-------- Excerpted data --------

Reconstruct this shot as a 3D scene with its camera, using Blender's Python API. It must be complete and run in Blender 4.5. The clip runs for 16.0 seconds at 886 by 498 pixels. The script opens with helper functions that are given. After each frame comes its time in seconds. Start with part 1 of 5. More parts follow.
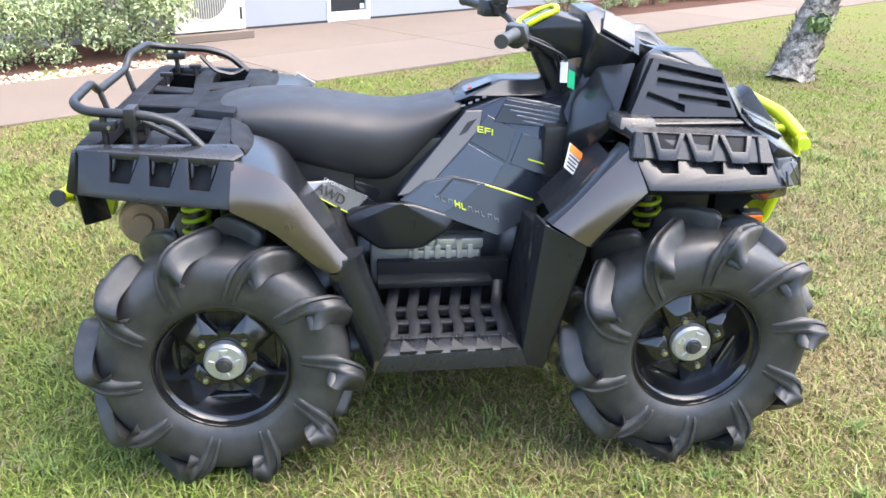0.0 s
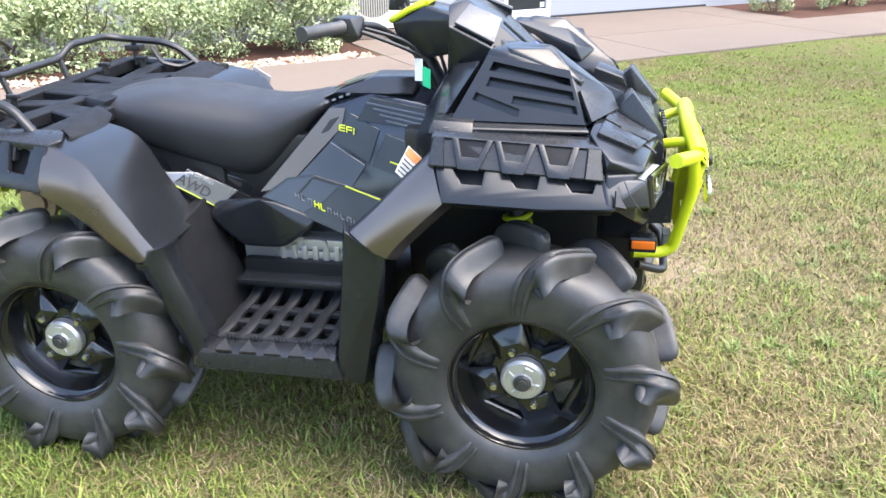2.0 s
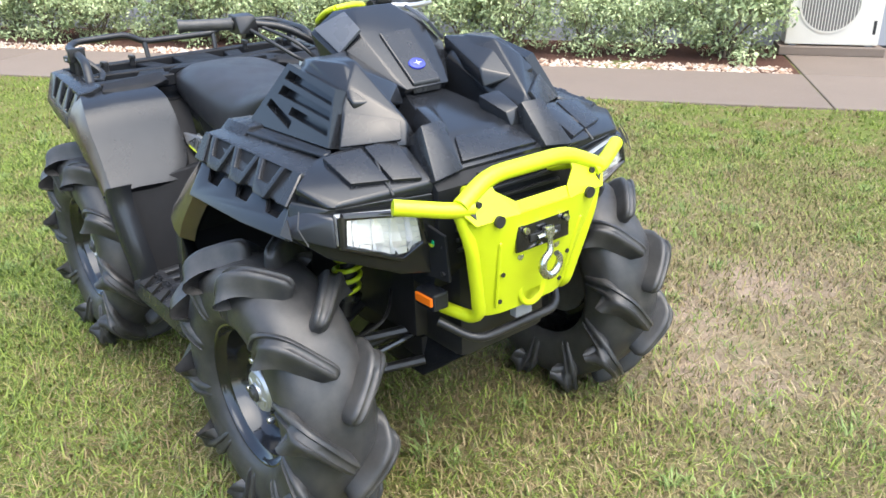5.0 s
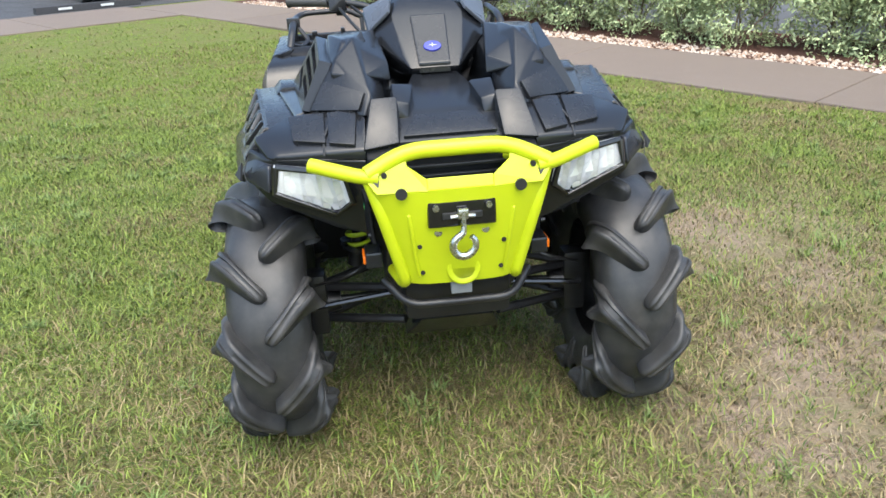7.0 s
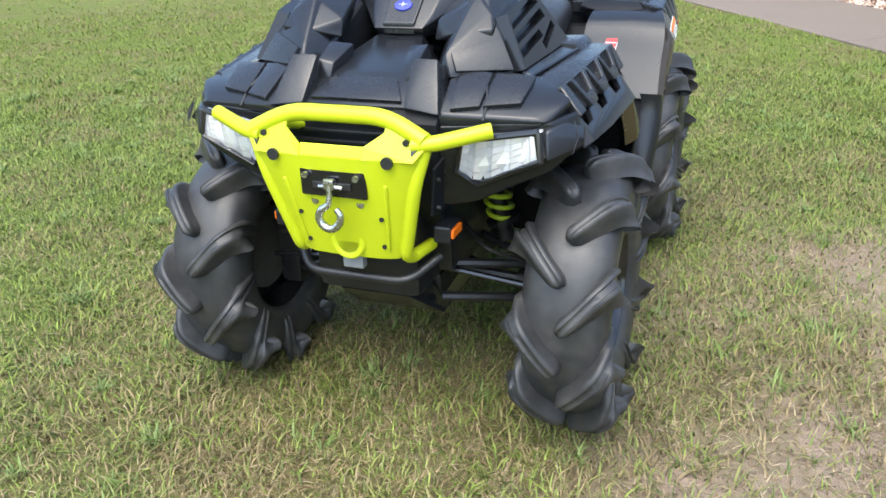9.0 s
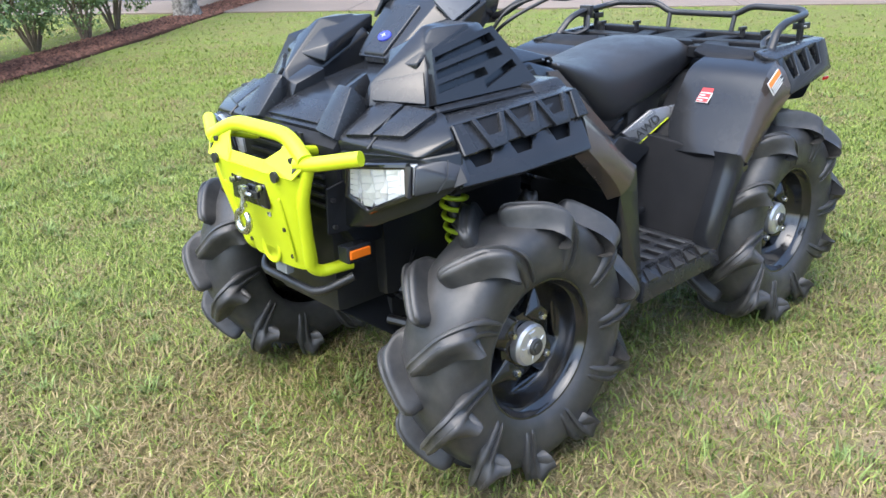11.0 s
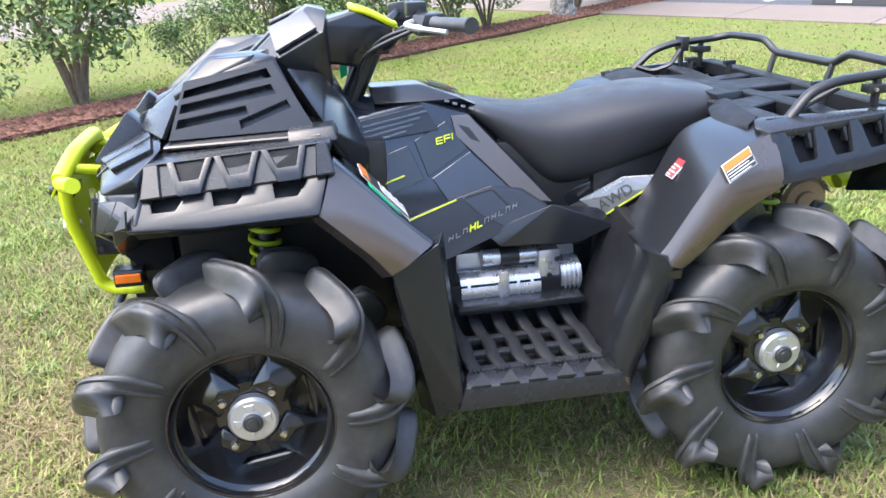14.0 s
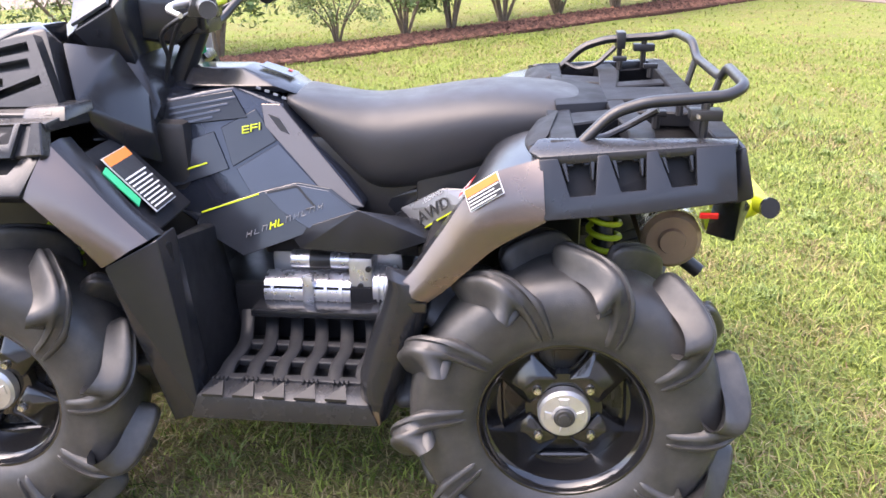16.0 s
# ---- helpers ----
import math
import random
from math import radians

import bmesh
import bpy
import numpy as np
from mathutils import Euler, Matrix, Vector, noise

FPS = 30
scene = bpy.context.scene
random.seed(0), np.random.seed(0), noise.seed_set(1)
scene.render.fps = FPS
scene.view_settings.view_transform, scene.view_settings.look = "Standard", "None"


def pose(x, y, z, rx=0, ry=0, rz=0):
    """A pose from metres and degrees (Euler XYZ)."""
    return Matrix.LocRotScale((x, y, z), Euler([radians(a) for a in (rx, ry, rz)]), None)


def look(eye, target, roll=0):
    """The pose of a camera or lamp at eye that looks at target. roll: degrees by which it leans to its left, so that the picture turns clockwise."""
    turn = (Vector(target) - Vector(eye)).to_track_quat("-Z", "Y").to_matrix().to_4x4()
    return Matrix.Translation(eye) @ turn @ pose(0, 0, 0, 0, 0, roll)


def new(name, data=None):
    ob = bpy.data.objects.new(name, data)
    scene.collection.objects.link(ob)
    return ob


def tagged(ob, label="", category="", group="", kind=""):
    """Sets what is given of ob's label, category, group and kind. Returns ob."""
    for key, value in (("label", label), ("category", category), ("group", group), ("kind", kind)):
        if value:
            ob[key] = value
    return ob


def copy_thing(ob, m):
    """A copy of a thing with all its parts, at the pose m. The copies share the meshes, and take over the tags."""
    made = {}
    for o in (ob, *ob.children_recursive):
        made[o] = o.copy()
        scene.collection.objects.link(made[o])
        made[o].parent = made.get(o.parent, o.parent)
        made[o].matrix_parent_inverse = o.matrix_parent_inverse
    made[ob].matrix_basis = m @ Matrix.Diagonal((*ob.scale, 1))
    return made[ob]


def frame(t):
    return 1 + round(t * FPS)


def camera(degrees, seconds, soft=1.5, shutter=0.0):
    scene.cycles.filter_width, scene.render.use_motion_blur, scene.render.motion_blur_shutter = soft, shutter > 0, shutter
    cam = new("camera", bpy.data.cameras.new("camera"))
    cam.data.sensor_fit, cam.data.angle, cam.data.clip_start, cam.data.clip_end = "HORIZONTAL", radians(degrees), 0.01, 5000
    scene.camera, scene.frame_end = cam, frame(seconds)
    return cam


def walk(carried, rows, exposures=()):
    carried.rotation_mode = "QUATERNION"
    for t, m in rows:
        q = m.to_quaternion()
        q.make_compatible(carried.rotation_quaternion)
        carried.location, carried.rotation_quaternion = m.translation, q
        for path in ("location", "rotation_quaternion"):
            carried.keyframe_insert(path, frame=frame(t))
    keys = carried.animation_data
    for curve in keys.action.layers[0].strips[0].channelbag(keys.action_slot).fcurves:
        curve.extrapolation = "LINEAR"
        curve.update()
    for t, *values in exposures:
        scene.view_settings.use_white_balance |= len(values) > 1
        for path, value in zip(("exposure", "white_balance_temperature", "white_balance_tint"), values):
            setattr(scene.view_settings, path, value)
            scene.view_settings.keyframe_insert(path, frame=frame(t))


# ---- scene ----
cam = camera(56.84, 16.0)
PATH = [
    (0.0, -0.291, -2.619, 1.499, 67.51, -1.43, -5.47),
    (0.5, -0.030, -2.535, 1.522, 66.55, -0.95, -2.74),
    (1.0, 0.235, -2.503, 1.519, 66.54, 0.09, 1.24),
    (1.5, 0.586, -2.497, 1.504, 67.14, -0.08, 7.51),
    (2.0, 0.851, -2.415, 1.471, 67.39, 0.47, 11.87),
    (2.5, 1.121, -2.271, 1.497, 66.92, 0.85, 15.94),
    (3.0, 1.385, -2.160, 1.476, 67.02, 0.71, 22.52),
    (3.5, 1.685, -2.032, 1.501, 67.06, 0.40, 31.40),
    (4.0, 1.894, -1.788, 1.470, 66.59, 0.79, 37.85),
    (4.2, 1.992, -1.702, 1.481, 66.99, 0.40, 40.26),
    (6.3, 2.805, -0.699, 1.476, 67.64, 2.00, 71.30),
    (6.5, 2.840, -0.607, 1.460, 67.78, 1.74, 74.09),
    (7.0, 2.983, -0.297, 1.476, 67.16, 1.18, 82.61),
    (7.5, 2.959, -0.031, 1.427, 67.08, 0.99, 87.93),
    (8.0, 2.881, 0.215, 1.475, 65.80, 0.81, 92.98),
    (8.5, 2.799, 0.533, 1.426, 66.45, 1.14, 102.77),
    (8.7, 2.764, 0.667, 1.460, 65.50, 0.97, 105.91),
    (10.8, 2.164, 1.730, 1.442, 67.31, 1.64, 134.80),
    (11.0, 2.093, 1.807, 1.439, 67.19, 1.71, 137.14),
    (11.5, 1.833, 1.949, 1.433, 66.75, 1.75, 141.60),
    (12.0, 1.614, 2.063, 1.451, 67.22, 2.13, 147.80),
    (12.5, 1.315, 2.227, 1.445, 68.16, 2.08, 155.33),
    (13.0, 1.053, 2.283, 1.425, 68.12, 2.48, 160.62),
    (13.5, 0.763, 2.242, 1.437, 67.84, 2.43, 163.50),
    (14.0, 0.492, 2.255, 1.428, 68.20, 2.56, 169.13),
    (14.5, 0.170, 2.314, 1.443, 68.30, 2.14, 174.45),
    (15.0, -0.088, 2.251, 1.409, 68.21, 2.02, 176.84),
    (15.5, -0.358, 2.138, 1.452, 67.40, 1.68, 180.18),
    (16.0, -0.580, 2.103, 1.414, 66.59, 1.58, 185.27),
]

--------
-------- Excerpted data --------

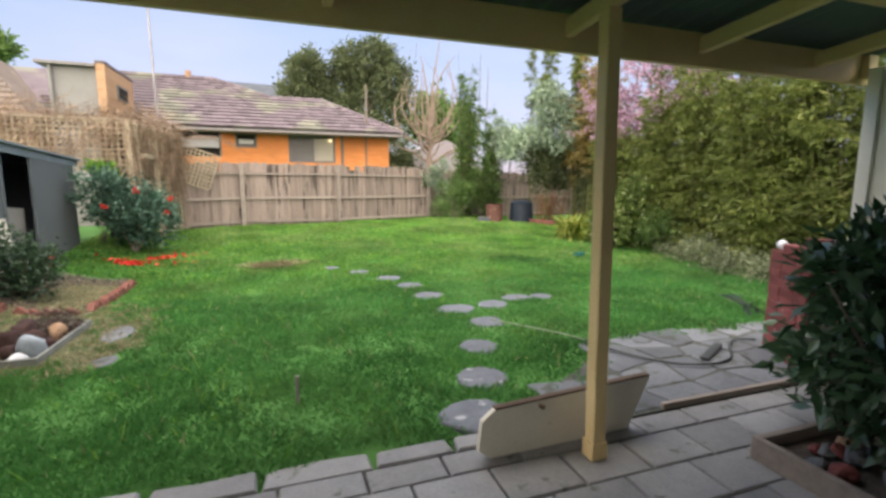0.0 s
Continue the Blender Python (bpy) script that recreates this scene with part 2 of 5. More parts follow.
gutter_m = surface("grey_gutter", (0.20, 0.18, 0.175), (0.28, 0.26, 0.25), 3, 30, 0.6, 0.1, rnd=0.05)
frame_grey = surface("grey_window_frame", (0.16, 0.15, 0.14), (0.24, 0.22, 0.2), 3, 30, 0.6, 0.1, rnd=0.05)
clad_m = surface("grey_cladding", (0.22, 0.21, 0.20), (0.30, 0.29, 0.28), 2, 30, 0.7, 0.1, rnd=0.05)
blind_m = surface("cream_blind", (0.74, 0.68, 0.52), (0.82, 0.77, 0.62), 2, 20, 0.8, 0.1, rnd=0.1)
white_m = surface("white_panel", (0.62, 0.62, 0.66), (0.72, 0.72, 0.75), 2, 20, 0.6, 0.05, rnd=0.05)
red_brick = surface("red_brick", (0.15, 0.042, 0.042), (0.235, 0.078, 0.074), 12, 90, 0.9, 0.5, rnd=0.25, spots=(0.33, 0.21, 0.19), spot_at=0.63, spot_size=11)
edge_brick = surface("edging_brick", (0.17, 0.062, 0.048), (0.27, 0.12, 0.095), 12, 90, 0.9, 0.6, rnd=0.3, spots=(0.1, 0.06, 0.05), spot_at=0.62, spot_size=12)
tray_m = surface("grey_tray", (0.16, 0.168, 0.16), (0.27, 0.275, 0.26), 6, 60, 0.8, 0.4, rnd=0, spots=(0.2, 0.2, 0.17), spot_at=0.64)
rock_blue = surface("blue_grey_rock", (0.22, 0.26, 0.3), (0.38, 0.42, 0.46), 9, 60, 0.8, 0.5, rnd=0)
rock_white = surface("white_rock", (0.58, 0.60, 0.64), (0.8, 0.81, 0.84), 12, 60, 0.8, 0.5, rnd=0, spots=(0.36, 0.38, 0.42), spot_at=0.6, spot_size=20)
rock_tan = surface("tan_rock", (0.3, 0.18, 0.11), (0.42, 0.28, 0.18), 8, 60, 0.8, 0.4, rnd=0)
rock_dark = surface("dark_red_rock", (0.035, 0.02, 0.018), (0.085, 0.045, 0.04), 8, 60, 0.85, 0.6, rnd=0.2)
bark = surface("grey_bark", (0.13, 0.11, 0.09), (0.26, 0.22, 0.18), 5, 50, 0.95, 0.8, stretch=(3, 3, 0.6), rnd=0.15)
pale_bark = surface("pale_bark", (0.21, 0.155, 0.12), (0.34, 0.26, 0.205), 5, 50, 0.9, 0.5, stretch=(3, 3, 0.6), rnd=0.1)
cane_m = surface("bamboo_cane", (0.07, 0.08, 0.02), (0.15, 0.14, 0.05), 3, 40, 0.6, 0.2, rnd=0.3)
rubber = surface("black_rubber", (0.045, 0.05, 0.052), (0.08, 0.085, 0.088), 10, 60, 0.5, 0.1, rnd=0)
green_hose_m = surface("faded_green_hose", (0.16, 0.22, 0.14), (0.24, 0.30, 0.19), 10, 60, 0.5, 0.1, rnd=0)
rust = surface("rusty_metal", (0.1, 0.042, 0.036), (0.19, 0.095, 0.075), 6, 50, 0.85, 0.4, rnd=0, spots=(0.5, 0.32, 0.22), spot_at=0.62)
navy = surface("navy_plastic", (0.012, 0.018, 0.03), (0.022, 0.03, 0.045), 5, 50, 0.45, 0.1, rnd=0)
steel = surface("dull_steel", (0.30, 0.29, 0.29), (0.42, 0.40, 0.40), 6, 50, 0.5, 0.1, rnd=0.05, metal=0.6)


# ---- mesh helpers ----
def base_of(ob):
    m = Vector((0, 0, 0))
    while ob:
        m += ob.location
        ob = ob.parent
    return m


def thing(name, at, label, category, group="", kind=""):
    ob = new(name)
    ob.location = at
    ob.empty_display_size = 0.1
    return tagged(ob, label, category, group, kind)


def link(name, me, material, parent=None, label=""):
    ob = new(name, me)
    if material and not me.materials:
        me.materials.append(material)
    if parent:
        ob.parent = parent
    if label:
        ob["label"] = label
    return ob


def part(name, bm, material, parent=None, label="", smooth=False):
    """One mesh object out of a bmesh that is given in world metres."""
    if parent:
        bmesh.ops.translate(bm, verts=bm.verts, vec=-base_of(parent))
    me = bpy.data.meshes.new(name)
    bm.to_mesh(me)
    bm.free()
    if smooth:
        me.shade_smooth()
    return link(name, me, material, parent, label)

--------

> _Short exercise_
Nothing but the lines from the one containing "Reconstruct this shot" through the one containing "pose from metres" should be echoed, each exactly as it stands; pictures are excluded.

> _Solution for this exercise_
Reconstruct this shot as a 3D scene with its camera, using Blender's Python API. It must be complete and run in Blender 4.5. The clip runs for 16.0 seconds at 886 by 498 pixels. The script opens with helper functions that are given. After each frame comes its time in seconds. Start with part 1 of 5. More parts follow.
0.0 s
2.0 s
5.0 s
7.0 s
9.0 s
11.0 s
14.0 s
16.0 s
# ---- helpers ----
import math
import random
from math import radians

import bmesh
import bpy
import numpy as np
from mathutils import Euler, Matrix, Vector, noise

FPS = 30
scene = bpy.context.scene
random.seed(0), np.random.seed(0), noise.seed_set(1)
scene.render.fps = FPS
scene.view_settings.view_transform, scene.view_settings.look = "Standard", "None"


def pose(x, y, z, rx=0, ry=0, rz=0):
    """A pose from metres and degrees (Euler XYZ)."""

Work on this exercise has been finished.